Company earnings season is also well under way for second quarter, and at this point the reporting is mixed. The outlook has not changed, though, and we still expect an 11% earnings growth rate for 2024, much of this to be led by technology companies. Nasdaq’s 3.6% fall on July 24th is evidence of this and the result of less than expected earnings and guidance by two tech giants, Alphabet (Google) and Tesla. However, the markets did rebound on the following Friday after a favorable PCE inflation report.
The PCE price index report showed an increase of 0.1% month-over-month, which was in line with expectations, while the June CPI report that was released on July 11th reported an increase in headline CPI of 3.0% year-over-year (3.3% excluding food and energy). This, combined with comments by the former New York Federal Reserve Bank president, helped fuel rate cut hopes, and we’ve started to see a “rotation” into value-oriented and small- and mid-cap stocks as a result. By some measures the gap in valuations between mega-cap stocks and small-cap stocks is the highest since the late 1990s. Certainly, some rotation was due. Whether this will be ongoing or not is still to be determined and depends, in part, on how the next batch of growth-oriented stocks report their earnings and guidance.
The prospect of a lower interest rate environment helped the Bloomberg U.S. Aggregate Bond index (the AGG), which was up 1.2% for the month through July 26th. This is the third positive month in a row for the index and brings its year-to-date return up to 0.76%.
Overall, markets remain broadly positive for the year despite volatility picking up over the past month.
Major news, so far muted market impact
Recently we’ve seen significant news relating to the upcoming presidential election. From the attempted assassination of former president and presidential candidate Donald Trump to President Biden’s announcement that he will not be seeking re-election, the news feed has been swamped with political updates. However, the effect on the stock market has been muted to this point. For now, markets appear laser focused on earnings, residual inflation, and potential rate cuts. We feel the election will become more notable to the market over the next few weeks and plan on publishing an upcoming piece focusing on this, so keep an eye out for more updates.
Looking Ahead
Our portfolios remain allocated to a broad mix of investment securities anchored by the S&P 500 in our equity holdings, with a smaller portion allocated to select growth investments. In addition, our equities are augmented with structured growth notes and attractively-yielding dividend stocks that have a high confidence of dividend payouts. Dividend stocks have recently benefited by the shift to value equities and may continue to perform well if this rotation continues.
We are also currently invested in both the highly-vetted private equity manager, Carlyle, and in our in-house Venture Growth Fund to add some alternatives to our equity allocation. As mentioned in prior reports, the environment and valuations for pre-IPOs have improved notably throughout the year.
For fixed income investors, we continue to take advantage of historically high short-term rates, augmented with yield notes.

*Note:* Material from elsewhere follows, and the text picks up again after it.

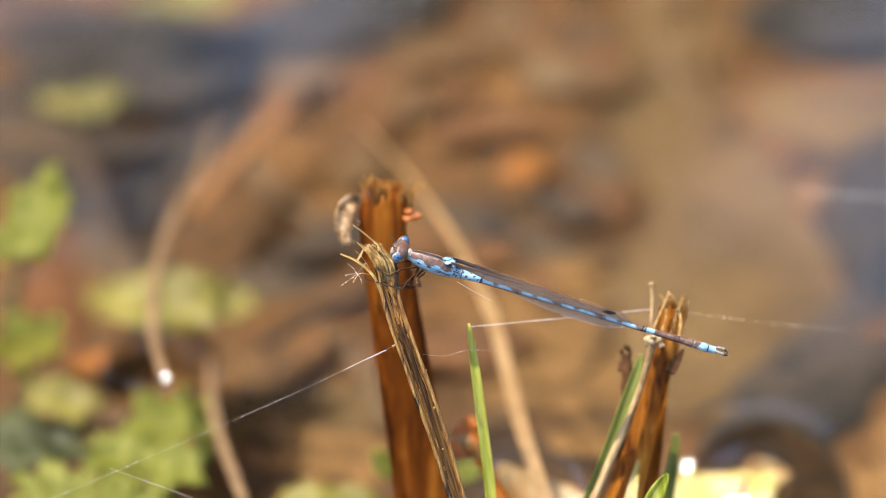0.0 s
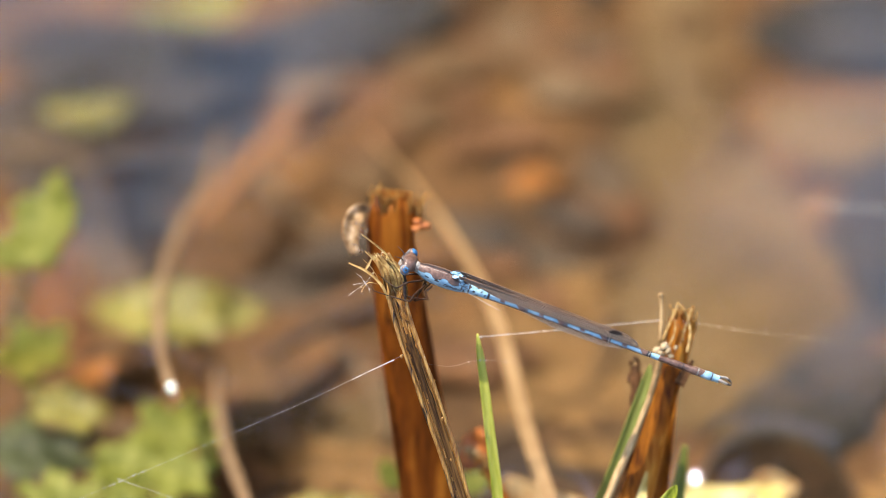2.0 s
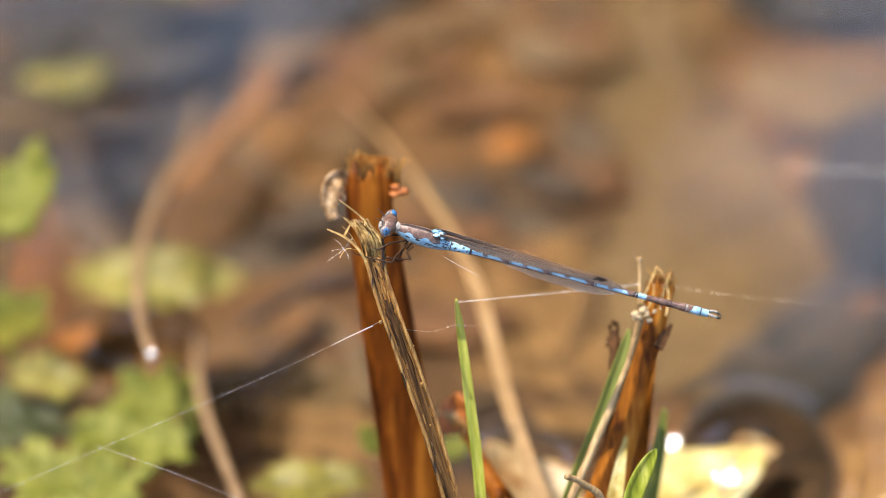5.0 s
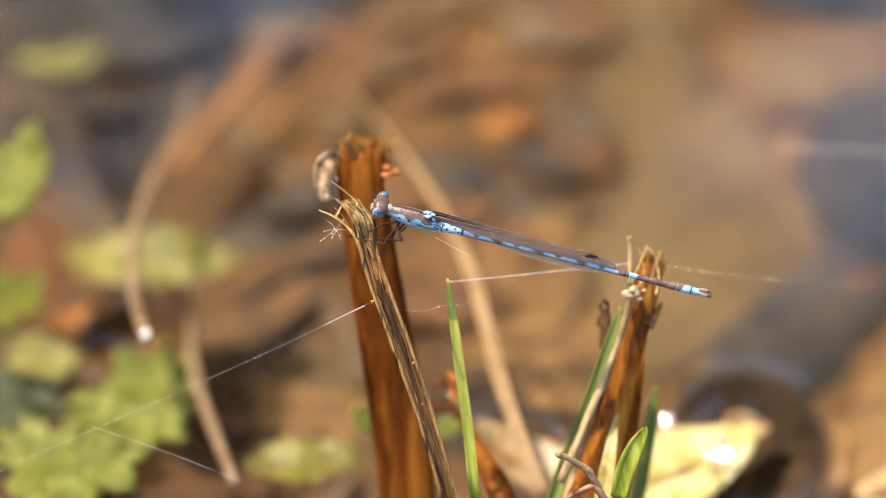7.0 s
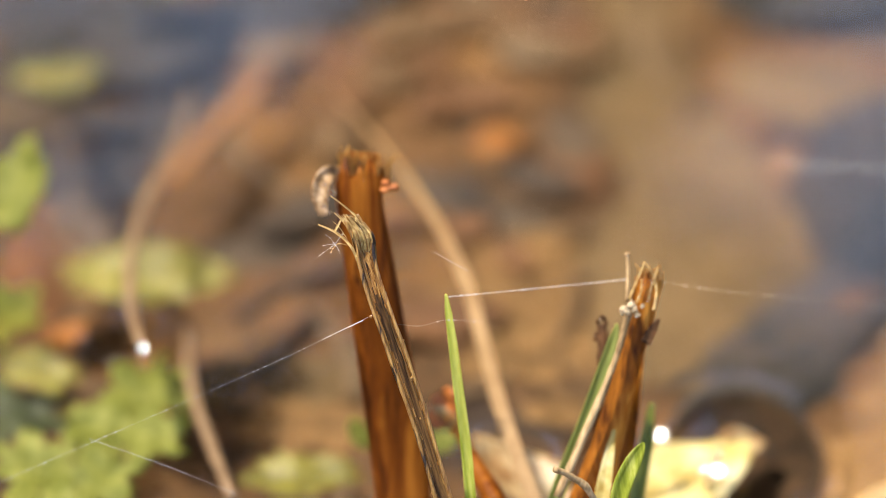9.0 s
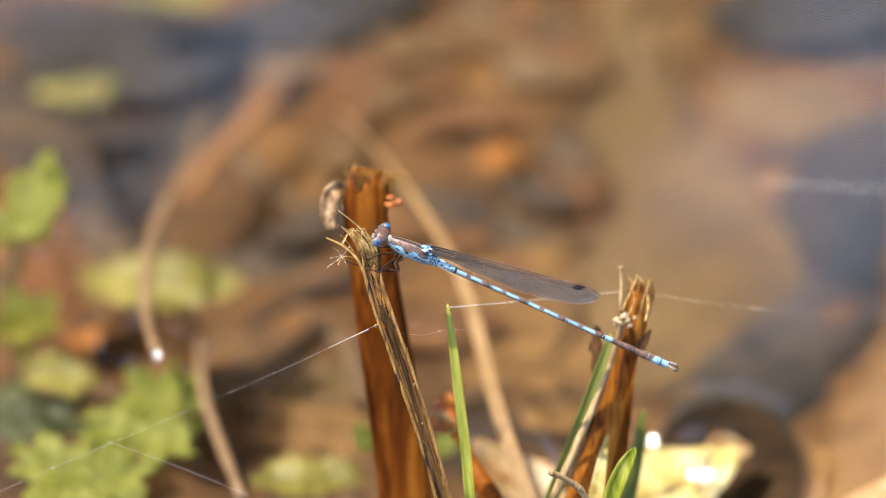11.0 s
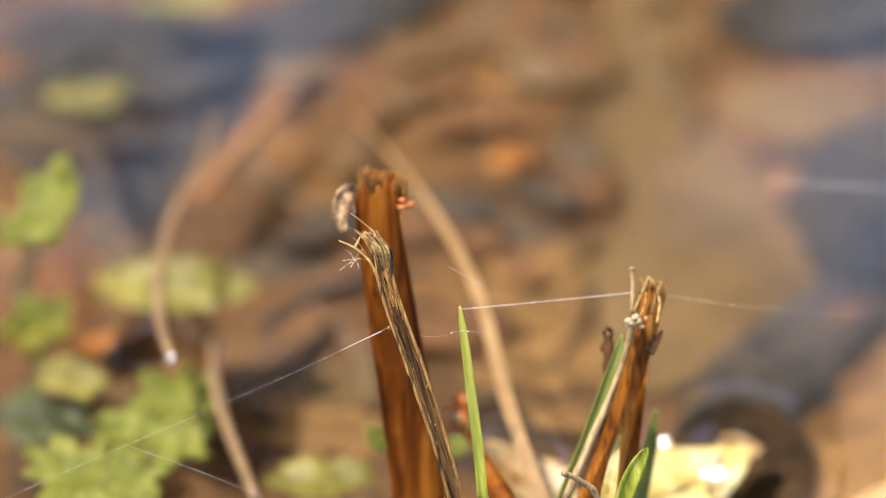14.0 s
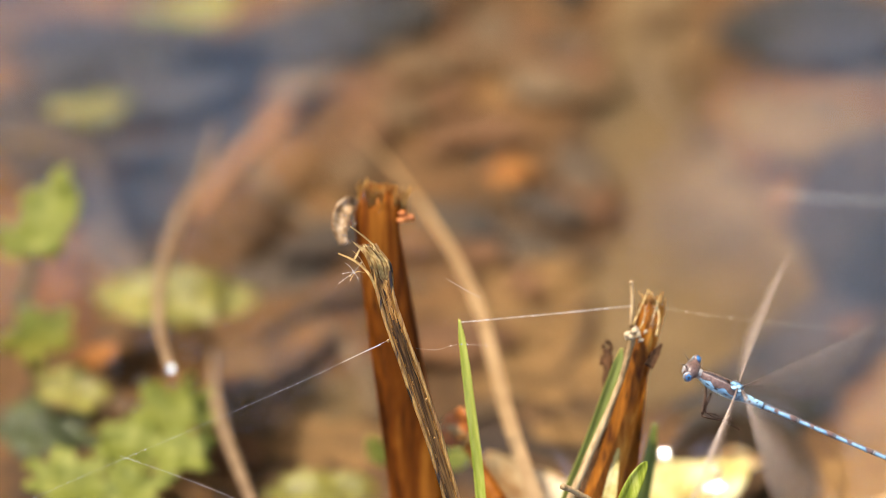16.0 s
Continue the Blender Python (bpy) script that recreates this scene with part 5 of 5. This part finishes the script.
    for i in range(33):
        t = i * 0.5
        lift = -0.5 / (1 + math.exp(-(t - 11.6) * 2.2))
        rows.append((t, pose(0, 0, 0, lift + 0.22 * math.sin(1.9 * t + 0.5), 0.20 * math.sin(1.3 * t), 0)))
    walk(water, rows)


def wing_rows(k):
    near, hind = k % 2 == 0, k >= 2
    x, y, z = ROOTS[k]
    sgn = -1 if near else 1

    def folded(a, yaw=0.0, roll=0.0):
        return pose(x, y, z, roll + sgn * (1 if not hind else 2), a + (0.4 if hind else 0), -sgn * 1.2 + yaw)

    def spread(lift, sweep_):
        # the span turns outwards about z, then lifts about the body's axis
        m = Matrix.Rotation(radians(-sgn * lift), 4, "X") @ Matrix.Rotation(radians(sgn * (90 - sweep_)), 4, "Z") @ Matrix.Rotation(radians(sgn * 10), 4, "X")
        return Matrix.Translation((x, y, z)) @ m

    def beats(t0, t1, first):
        rows, i = [], 0
        t = t0
        while t <= t1 + 1e-6:
            ph = (i + (2 if hind else 0) + first) % 4
            rows.append((t, spread((78, 4, -68, 4)[ph], (0 if not hind else 38))))
            t += 1 / 30
            i += 1
        return rows
    rows = [(t, folded(a + 0.4, 0, 17)) for t, a in FOLDS if t < 7.32]
    rows += beats(7.4, 7.7, 0) + [(8.0, spread(10, 10)), (10.0, spread(10, 10))] + beats(10.1, 10.3, 0)
    rows += [(t, folded(a, 11.5, 6)) for t, a in FOLDS if 10 < t < 12.28]
    rows += beats(12.3667, 12.7, 1) + [(13.0, spread(10, 10)), (15.4, spread(10, 10))] + beats(15.5, 16.0667, 2)
    return rows


FOLDS = [
    (0, 6.10),
    (0.5, 5.75),
    (1, 6.35),
    (1.5, 5.90),
    (2, 6.25),
    (2.5, 7.35),
    (3, 7.30),
    (3.5, 7.15),
    (4, 5.65),
    (6.5, 5.75),
    (7, 4.40),
    (7.3, 5.35),
    (10.45, 4.00),
    (10.8, 2.00),
    (11, 6.60),
    (11.5, 5.90),
    (12, 6.30),
    (12.2667, 5.80),
]

motions()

The yield notes allow us to take advantage of moments of volatility, such as during July’s tech correction, to help drive a higher yield. Additionally, our private credit allocation to Apollo allows us to take advantage of the “higher-for-longer” interest rate scenario and expected returns should still be attractive in a somewhat lower rate environment. An allocation to mid-duration fixed income, corporate bonds, and municipal bonds rounds out our fixed income portfolio.
To Sum Up
Our outlook for 2024 remains positive; the market volatility in July has not derailed our view. Going forward, we foresee that the economy will continue to grow slowly and steadily, with pockets of weakness that are the result of the Fed’s engineered effort to fight inflation. The second quarter GDP report issued on July 25th showing Q2 2024 growth of 2.8% reinforced this view.
There may be interest rate cuts in September, and we are analyzing whether the rotation to value stocks and smaller-cap stocks will continue. We also expect more volatility as the year continues. As mentioned in prior notes, issues on the horizon include: this quarter’s earnings season, Fed rates and inflation, the budget deficit, the price of energy, and the upcoming presidential election. We continue to focus on these issues, monitor company earnings and analyze multiple macro indicators as we make our way through the second half of 2024.

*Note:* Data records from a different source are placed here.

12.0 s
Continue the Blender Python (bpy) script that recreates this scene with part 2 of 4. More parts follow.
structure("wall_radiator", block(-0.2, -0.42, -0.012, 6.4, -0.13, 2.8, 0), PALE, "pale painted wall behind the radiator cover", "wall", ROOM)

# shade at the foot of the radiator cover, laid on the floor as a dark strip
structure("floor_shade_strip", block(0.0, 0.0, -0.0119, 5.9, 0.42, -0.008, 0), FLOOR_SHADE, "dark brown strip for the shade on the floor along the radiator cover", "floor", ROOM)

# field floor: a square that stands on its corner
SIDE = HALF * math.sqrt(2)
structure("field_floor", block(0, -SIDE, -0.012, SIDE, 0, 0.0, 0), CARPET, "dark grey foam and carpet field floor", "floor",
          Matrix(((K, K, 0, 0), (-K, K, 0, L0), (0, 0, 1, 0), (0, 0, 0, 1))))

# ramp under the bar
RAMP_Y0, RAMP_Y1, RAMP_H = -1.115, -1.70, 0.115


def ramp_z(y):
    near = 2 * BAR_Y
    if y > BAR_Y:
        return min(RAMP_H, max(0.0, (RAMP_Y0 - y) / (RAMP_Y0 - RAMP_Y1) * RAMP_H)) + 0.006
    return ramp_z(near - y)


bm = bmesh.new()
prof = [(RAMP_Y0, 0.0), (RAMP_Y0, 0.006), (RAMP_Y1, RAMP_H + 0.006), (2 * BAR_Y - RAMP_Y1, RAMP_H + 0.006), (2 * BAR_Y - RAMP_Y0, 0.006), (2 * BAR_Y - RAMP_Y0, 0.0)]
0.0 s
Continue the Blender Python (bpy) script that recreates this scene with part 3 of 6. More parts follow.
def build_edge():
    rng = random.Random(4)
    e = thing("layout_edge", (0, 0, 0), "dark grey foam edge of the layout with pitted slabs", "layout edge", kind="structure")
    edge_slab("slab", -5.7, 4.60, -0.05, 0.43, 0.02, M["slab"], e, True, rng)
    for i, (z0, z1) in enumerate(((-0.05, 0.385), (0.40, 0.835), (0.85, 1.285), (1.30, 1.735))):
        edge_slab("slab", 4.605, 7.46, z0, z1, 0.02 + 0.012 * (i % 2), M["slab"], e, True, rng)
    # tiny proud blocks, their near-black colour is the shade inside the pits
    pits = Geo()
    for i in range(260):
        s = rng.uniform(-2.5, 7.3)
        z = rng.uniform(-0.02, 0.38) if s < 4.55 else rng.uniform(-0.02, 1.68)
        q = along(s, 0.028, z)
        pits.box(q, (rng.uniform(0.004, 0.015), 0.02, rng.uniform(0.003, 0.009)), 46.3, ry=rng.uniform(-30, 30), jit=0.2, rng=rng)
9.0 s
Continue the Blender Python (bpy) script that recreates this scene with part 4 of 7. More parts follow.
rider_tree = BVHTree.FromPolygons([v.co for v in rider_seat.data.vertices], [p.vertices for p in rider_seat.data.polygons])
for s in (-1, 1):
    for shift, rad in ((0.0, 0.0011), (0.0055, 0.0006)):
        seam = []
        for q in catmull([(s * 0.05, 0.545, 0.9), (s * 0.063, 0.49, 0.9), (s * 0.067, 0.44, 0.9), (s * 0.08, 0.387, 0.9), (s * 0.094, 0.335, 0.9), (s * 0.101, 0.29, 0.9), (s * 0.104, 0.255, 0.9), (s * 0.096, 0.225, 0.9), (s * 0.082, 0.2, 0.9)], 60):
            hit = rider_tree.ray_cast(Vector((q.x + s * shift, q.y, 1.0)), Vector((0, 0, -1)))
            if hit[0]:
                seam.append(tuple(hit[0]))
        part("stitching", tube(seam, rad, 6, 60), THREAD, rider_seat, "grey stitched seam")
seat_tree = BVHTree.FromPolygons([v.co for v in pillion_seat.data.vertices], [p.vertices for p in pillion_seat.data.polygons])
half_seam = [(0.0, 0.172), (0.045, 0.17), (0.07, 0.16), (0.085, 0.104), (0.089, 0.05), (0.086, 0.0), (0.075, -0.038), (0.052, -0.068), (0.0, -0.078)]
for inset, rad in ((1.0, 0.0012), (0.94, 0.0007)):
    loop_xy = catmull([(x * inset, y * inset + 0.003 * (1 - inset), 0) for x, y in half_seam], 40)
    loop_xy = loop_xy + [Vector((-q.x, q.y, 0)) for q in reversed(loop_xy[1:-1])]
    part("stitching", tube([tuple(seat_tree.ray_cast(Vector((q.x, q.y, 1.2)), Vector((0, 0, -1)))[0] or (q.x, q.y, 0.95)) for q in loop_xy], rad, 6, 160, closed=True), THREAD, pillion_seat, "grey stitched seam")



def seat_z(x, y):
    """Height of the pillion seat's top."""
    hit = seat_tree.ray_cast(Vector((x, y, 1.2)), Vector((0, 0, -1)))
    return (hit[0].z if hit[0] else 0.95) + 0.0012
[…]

Sevasti Balafas, CFA, CPWA®
CEO & Founder
GoalVest Advisory
Sources: JP Morgan Asset Management, Bureau of Economic Analysis, Bureau of Labor Statistics, Morningstar, Factset, and Ycharts
Following the Financial Herd?
Are you following the herd when it comes to your finances? In behavioral finance, herd mentality bias refers to investors’ tendency to follow and copy what other investors are doing. It’s a hard bias to overcome for many reasons:
- FOMO: It’s hard not to jump on the “hot” stock everyone’s buzzing about.
- Safety in Numbers: It feels safer to do what everyone else is doing, especially in shaky times.
- Social Proof: We look to others to figure out the right move.
Participating in herd mentality could have some potential negative consequences for your portfolio. Here are three to be aware of:
- Buying High, Selling Low: Chasing the crowd often leads to buying when prices are high and selling when they’re low.
- Increased Volatility: When everyone buys or sells at once, prices swing wildly.
- Missing Long-Term Goals: Short-term moves can throw off your long-term plans.
When it comes to your investments, it’s important to not do anything rashly. Focus on your long-term goals, not necessarily what everyone else is doing.